YCP’s First Year Seminar: Learning college life through lively courses
“The Art of Genius.”
“Identity and the Self in a Digital and Pop-Culture Whirlwind.”
“The Harry Potter Phenomenon: Fandom to Scholarship.”
These are just a few three-credit courses available to first-semester freshmen. It’s part of YCP’s way of introducing new students to college, called First Year Seminar.
First Year Seminar and its companion program, First Year Experience, are designed not only to introduce freshmen to college-level work but also immerse them in the campus community.
A program of their own
Most colleges have some sort of introductory program for new students, but YCP takes a cutting-edge approach, says Dianne Creagh, who is director of the First Year Experience and also teaches a First Year Seminar course called “Disney for Grown-ups.”
“We call it a hybrid model,” she says. “It is about 80 percent college academic skills and 20 percent college success skills – things you can apply in every class like time management, personal management, and finding resources on campus.”
Another unique feature of First Year Seminar is the class fellow, or peer mentor. This is an older student paired with the class who adds another level of engagement for the freshmen.
Sophomore Ben Hinkel served as a fellow last fall, something he was excited to do because of his own First Year Seminar experience.

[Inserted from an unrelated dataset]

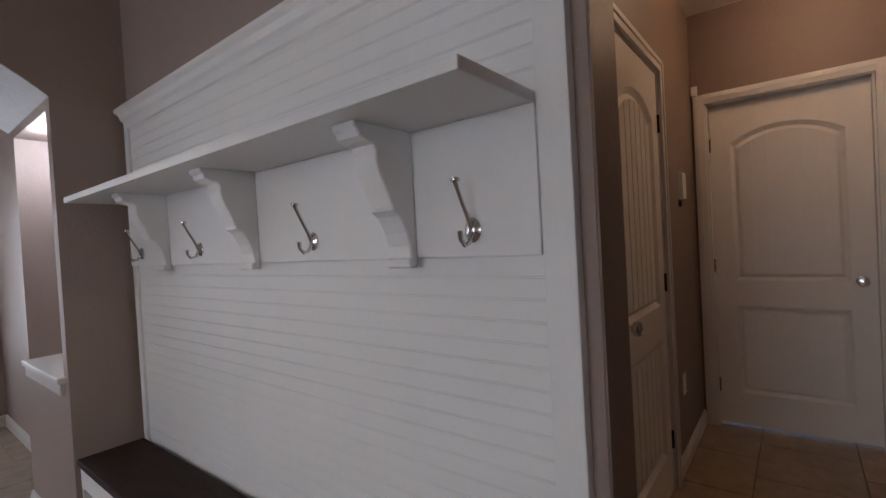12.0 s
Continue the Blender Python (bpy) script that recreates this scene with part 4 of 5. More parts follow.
bm = B(); box(bm, 0.110, 0.0, 1.025, 0.327, 0.05, 1.280)
part("dispenser_recess", bm, STEEL_DARK, fr)
bm = B(); box(bm, 0.185, -0.012, 1.10, 0.245, 0.0, 1.262, 0.008)
part("dispenser_paddle", bm, CHROME, fr)
for x in (0.02, FWD - 0.08):
    bm = B(); box(bm, x, 0.02, 1.786, x + 0.06, 0.10, 1.80, 0.004)
    part("hinge_cover", bm, STEEL_DARK, fr)
bm = B(); box(bm, 0.03, 0.07, 0.0, FWD - 0.03, 0.6, 0.055)
part("kick_grille", bm, BLACK, fr)
bm = B(); box(bm, X2E + 0.003, 9.62, 0.0, X2E + 0.02, KB - 0.003, 1.93)
whole("fridge_side_panel", bm, ESPRESSO, "dark espresso tall panel beside refrigerator", "cabinet panel")
plate("wall_outlet", "white outlet low on dark panel beside refrigerator", "outlet", facing(-1.411, 9.66, 0.34, -90), 1, "outlet")

# ---- island ----
isl = thing("kitchen_island", "grey-walled kitchen island with espresso cabinets", "kitchen island", ISL_M := Matrix.Translation((-1.56, 5.935, 0)) @ Matrix.Rotation(radians(2.0), 4, "Z"))
IL, IW = 2.67, 1.075
bm = B(); box(bm, 0, 0, 0, IW, 0.12, 0.858, 0.004)
part("end_wall", bm, KITCHEN_GREY, isl, "blue-grey painted drywall end")
bm = B(); box(bm, 0.29, 0.12, 0, 0.38, IL - 0.15, 0.858)
part("knee_wall", bm, KITCHEN_GREY, isl)
bm = B(); box(bm, -0.02, IL - 0.15, 0, IW, IL, 0.858, 0.004)
part("end_wall", bm, KITCHEN_GREY, isl, "blue-grey painted drywall end")
bm = B(); box(bm, 0.38, 0.12, 0.09, IW - 0.06, IL - 0.15, 0.858)
part("cabinet_body", bm, ESPRESSO, isl)


def isl_base(p0, p1, h=0.095):
    p0, p1 = Vector((*p0, 0)), Vector((*p1, 0))
    d = (p1 - p0).normalized()
    n = Vector((-d.y, d.x, 0)) * -1
    prof = [(0, 0), (0.016, 0), (0.016, h * 0.70), (0.012, h * 0.74), (0.012, h * 0.86), (0.006, h * 0.93), (0.006, h), (0, h)]
    bm = B()
    ra = [bm.verts.new(p0 + n * a + Vector((0, 0, z))) for a, z in prof]
    rb = [bm.verts.new(p1 + n * a + Vector((0, 0, z))) for a, z in prof]
    for i in range(len(prof)):
        j = (i + 1) % len(prof)
        bm.faces.new((ra[i], ra[j], rb[j], rb[i]))
    bm.faces.new(ra[::-1]); bm.faces.new(rb)
    bmesh.ops.recalc_face_normals(bm, faces=bm.faces[:])
    part("island_baseboard", bm, TRIM, isl)


isl_base((-0.016, 0), (IW + 0.016, 0))
isl_base((0, 0.12), (0, 0.0))
isl_base((IW, 0), (IW, 0.12))
isl_base((0.29, IL - 0.15), (0.29, 0.12))
isl_base((-0.036, IL - 0.15), (0.29, IL - 0.15))
isl_base((-0.02, IL), (-0.02, IL - 0.15))
isl_base((IW, IL - 0.15), (IW, IL))
bm = B()
prism(bm, [(0.0, 0.797), (-0.012, 0.802), (-0.012, 0.827), (-0.028, 0.844), (-0.028, 0.858), (0.0, 0.858)], "x", -0.02, IW + 0.02)
part("trim_moulding", bm, TRIM, isl, "white moulding under counter")
bm = B()
box(bm, -0.05, IL - 0.16, 0.797, -0.02, IL + 0.005, 0.858, 0.004)
part("trim_moulding", bm, TRIM, isl, "white moulding under counter")
FACE = ISL_M @ Matrix.Translation((IW - 0.06, 0.13, 0)) @ Matrix.Rotation(radians(90), 4, "Z")
LF = IL - 0.26
for i, (a, b) in enumerate(((0.0, 0.46), (0.46, 0.92), (0.92, 1.38), (1.38, 1.70))):
    c = thing("island_cabinet", "dark espresso island cabinet front with drawer and door", "cabinet", FACE, "island cabinets")
    d = part("drawer", drawer_front(a + 0.01, b - 0.01, 0.70, 0.845), ESPRESSO, c)
    bar_pull(d, (a + b) / 2, 0.78, -0.02)
    d = raised_front(c, "door", a + 0.01, b - 0.01, 0.11, 0.685)
    bar_pull(d, (a + b) / 2, 0.65, -0.02)
dw = thing("dishwasher", "black and stainless dishwasher built into island", "dishwasher", FACE)
bm = B(); box(bm, 1.71, -0.022, 0.11, 2.29, 0.0, 0.85, 0.006)
dwd = part("door", bm, STEEL_DARK, dw)
bm = B(); tube(bm, [(1.76, -0.02, 0.80), (1.76, -0.055, 0.80), (2.24, -0.055, 0.80), (2.24, -0.02, 0.80)], 0.010, 10)
part("handle", bm, STEEL, dwd, "steel handle", True)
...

“Becoming a fellow felt like a natural continuation,” Ben says. “I just wanted to share the knowledge I gained from First Year Seminar and help the new students succeed.”

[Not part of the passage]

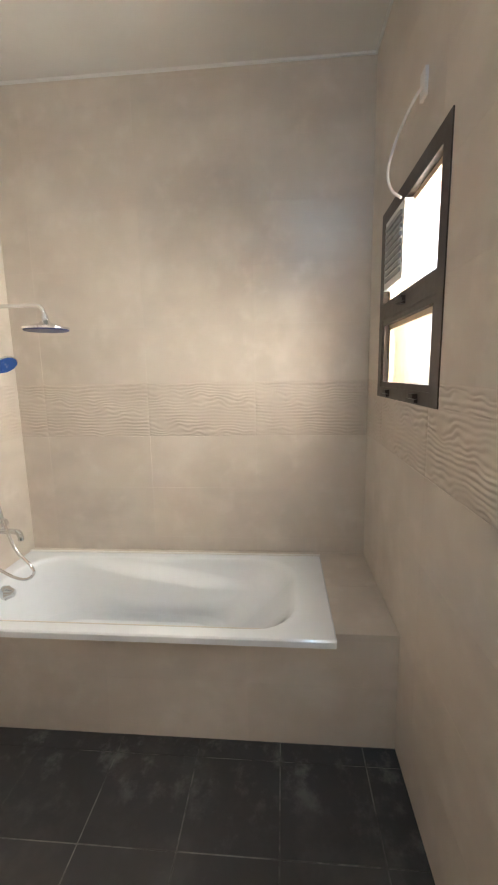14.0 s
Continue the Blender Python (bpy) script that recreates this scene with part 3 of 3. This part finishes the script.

A different perspective on Disney
While the First Year Seminar courses are designed to be attractive to the freshmen, they usually have an unexpected twist.
Students registered for “Disney for Grown-ups” may think they’re going to watch Disney movies all semester, Dianne says, but the course goes deeper than that. It involves college-level reading, writing, and analysis. What makes it easier to get the students engaged, however, is the interest they already have in all things Disney.
“They have a personal investment in the topic, so it’s easier in that sense to get them to delve into harder readings, more complicated analysis because they already feel successful in the topic,” Dianne says.
For Ben, the First Year Seminar course he took allowed him not only to get to know the York College campus but to get involved in downtown York, as well.
He and his classmates worked with Central Market to develop ideas for improvement, and they made presentations to the community. It was a challenging task for first-semester freshmen and an experience Ben relished.
“That was really exciting, nerve-wracking, out of our comfort zones,” he says. “But some of the ideas our groups came up with were actually implemented at Central Market.”
Ben says he’s still in contact with his classmates, and several have gone on to be fellows, as well. He’s also enjoyed the opportunity to connect with this year’s freshmen as a fellow.
Those relationships, so valuable to new students, aren’t only built with fellow students. Faculty members for the First Year Seminars are deeply engaged with their students, both in and out of the classroom, Dianne notes.
“The professors have a genuine care for their classes and connect with them to succeed as people, not just as students,” she says. “They spend time with students outside of class, they take them to movies, or go to the dorms for pizza. They make connections that carry on after First Year Seminar.”
Ready to take on college
First Year Seminar leaves freshmen ready to take on this new world of college. Ben says he gained confidence, leadership skills, and the knowledge that he was capable of many new things through hard work.
“First Year Seminar is a really good way to show you what college is,” he says. “No one will hold your hand, and that prepares you for the real world, too. It might not be what you’re expecting, but it’s what you need.”